§ YOUR OBJECTIVE:
Return the line containing "q = m.to_quaternion()", the line containing "# ---- scene", and every line between them, exactly as they stand. Output nothing else.

-- Start MATERIAL TO PROCESS --

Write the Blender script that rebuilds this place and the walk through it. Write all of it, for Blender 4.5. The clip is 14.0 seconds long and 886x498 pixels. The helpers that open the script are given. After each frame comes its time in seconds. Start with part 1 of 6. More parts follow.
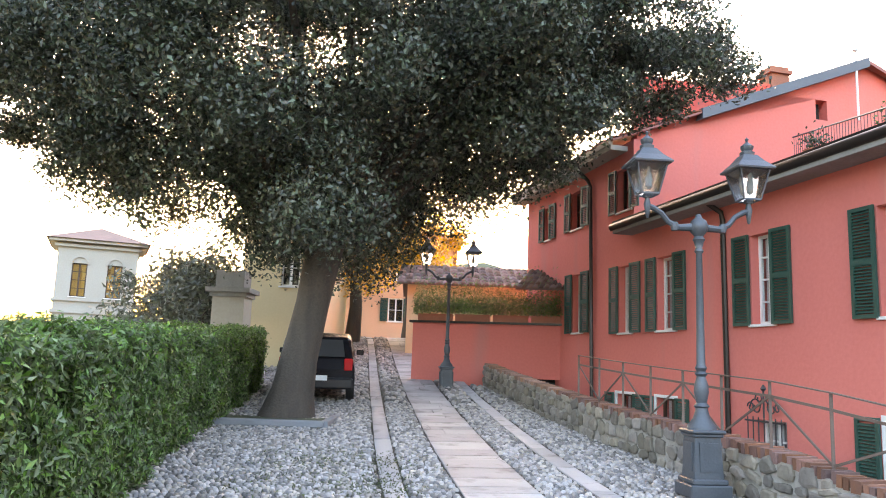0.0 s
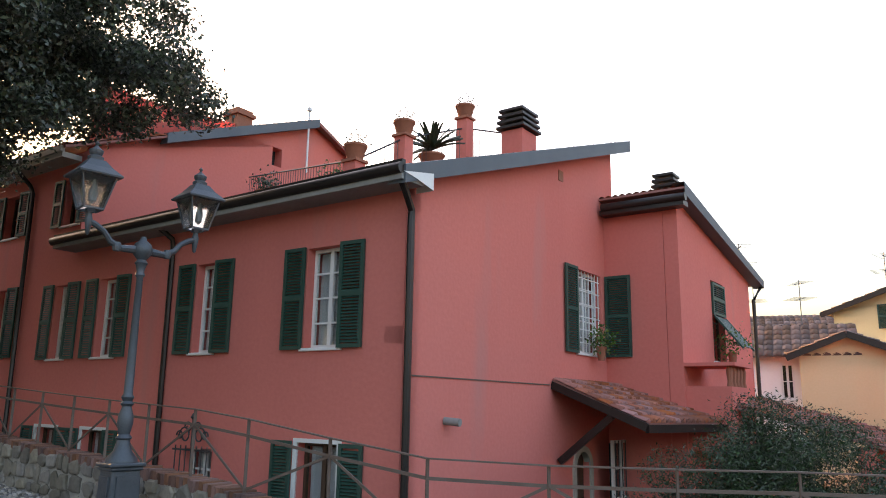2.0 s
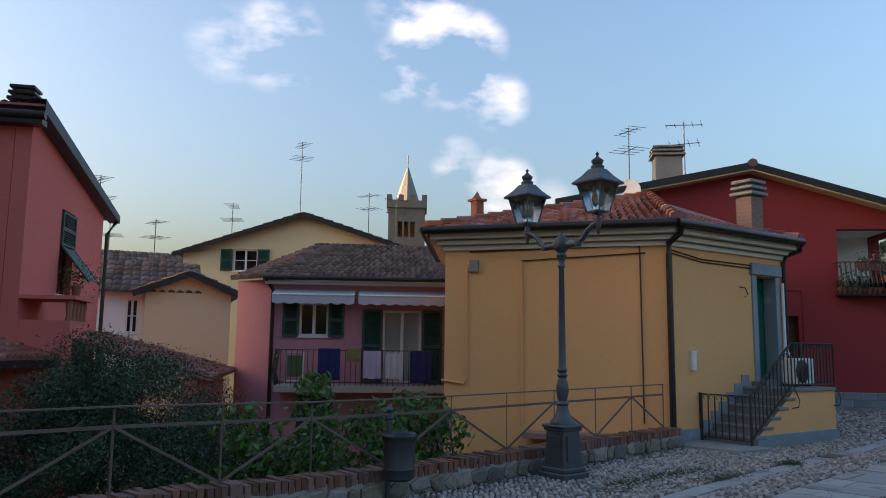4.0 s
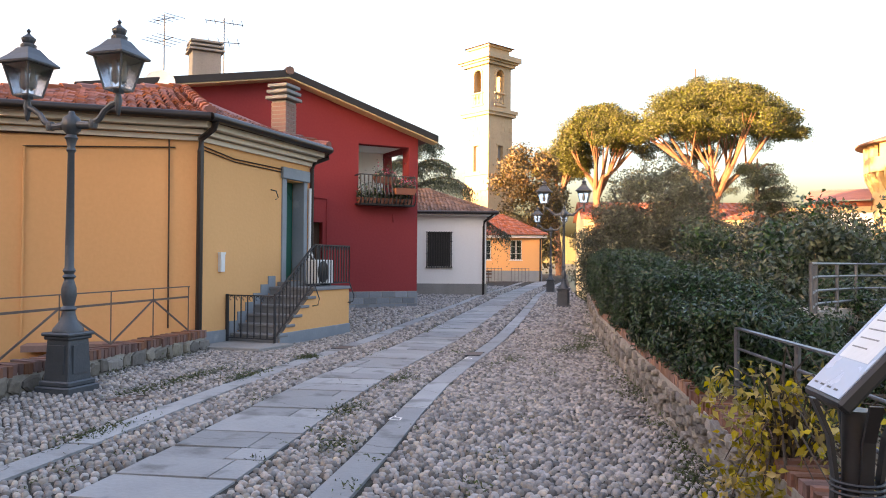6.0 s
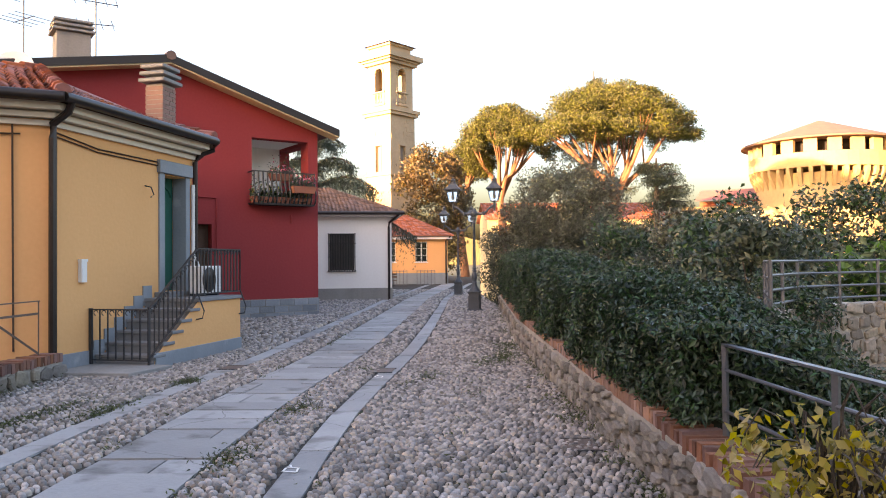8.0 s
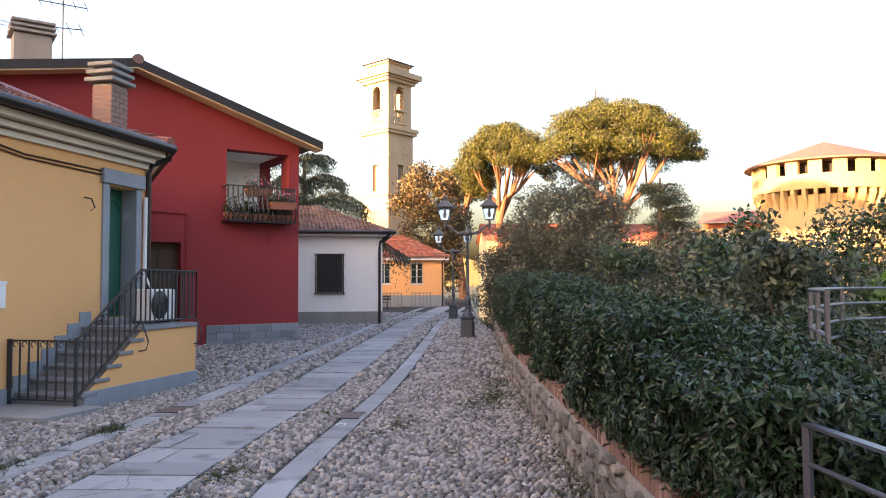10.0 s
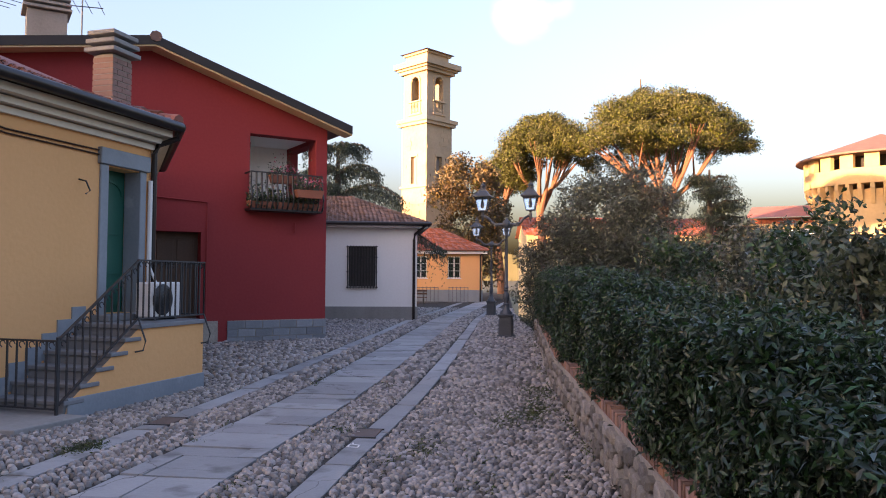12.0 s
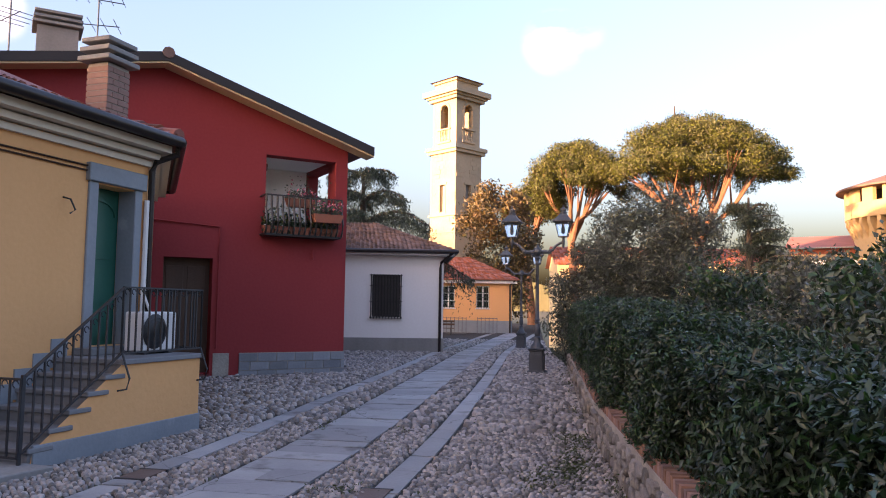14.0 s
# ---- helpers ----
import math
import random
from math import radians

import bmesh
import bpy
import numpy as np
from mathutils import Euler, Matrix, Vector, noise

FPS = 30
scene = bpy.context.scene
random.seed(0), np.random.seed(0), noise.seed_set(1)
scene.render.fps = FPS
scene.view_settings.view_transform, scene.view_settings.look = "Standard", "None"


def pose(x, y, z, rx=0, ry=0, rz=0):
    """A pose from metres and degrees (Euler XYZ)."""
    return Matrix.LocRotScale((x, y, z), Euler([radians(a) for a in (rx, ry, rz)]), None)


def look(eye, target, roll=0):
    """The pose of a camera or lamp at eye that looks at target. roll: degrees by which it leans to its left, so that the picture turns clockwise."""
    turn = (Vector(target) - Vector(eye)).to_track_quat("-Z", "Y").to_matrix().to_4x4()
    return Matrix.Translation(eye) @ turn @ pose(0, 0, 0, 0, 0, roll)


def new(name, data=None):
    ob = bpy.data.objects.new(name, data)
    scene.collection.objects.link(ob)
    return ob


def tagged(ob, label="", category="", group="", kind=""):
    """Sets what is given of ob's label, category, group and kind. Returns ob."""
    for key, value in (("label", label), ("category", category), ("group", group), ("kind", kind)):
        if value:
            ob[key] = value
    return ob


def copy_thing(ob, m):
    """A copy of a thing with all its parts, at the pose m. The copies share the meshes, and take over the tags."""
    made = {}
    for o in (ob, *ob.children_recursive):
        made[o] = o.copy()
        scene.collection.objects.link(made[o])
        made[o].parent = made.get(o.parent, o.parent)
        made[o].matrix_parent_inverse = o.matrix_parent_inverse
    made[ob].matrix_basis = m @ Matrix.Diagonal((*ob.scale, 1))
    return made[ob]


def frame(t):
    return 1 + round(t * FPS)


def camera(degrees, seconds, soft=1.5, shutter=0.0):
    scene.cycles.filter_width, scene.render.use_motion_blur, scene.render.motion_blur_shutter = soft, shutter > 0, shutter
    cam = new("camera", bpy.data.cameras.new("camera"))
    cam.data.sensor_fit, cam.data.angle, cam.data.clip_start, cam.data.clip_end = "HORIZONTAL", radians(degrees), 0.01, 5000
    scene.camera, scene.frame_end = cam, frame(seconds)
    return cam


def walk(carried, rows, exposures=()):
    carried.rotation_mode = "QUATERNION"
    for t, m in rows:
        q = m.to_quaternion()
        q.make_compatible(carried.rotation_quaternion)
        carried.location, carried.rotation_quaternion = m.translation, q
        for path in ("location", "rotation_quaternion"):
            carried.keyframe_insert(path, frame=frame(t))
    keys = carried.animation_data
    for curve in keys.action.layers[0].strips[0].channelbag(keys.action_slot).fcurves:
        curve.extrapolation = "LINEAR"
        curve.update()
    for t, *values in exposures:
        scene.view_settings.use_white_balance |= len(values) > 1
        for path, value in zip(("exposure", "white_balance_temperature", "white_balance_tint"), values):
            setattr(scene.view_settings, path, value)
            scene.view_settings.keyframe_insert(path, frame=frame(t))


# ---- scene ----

-- End MATERIAL TO PROCESS --
-- Start MATERIAL TO PROCESS --

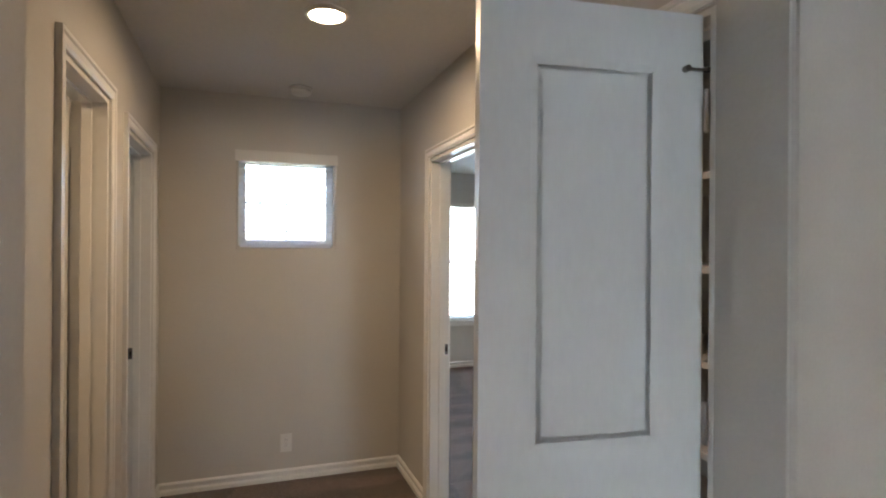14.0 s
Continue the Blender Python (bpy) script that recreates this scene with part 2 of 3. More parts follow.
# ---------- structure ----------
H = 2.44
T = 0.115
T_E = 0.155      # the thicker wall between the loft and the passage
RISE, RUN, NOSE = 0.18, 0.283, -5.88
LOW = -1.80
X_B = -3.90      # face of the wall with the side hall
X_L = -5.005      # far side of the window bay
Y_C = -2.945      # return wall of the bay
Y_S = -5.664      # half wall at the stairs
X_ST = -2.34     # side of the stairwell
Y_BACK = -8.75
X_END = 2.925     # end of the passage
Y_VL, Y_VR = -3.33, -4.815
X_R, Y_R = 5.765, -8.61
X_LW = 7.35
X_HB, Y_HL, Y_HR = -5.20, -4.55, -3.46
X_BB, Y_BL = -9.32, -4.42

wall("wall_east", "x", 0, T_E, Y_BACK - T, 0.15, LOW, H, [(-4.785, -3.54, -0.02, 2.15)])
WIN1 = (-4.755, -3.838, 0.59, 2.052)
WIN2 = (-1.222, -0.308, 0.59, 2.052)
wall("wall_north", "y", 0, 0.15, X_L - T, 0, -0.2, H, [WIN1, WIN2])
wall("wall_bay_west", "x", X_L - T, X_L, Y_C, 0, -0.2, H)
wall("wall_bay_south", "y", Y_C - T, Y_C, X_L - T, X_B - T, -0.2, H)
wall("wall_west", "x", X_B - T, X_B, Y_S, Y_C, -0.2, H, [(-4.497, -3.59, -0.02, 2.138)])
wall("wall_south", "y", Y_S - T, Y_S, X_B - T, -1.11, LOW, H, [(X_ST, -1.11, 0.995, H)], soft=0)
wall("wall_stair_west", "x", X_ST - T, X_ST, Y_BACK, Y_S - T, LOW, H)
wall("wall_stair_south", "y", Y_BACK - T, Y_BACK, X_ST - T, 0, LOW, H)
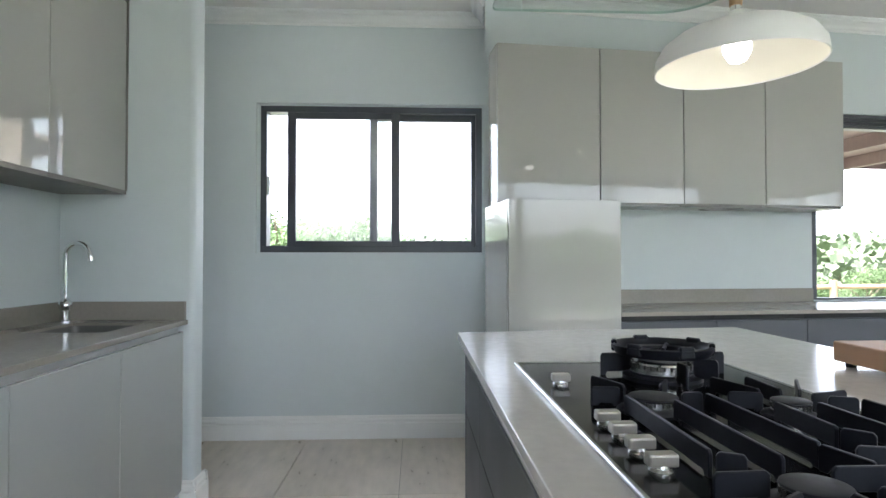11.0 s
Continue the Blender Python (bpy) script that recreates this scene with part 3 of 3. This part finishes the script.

-- End MATERIAL TO PROCESS --

§ SOLUTION FOR THIS PROBLEM:
        q = m.to_quaternion()
        q.make_compatible(carried.rotation_quaternion)
        carried.location, carried.rotation_quaternion = m.translation, q
        for path in ("location", "rotation_quaternion"):
            carried.keyframe_insert(path, frame=frame(t))
    keys = carried.animation_data
    for curve in keys.action.layers[0].strips[0].channelbag(keys.action_slot).fcurves:
        curve.extrapolation = "LINEAR"
        curve.update()
    for t, *values in exposures:
        scene.view_settings.use_white_balance |= len(values) > 1
        for path, value in zip(("exposure", "white_balance_temperature", "white_balance_tint"), values):
            setattr(scene.view_settings, path, value)
            scene.view_settings.keyframe_insert(path, frame=frame(t))


# ---- scene ----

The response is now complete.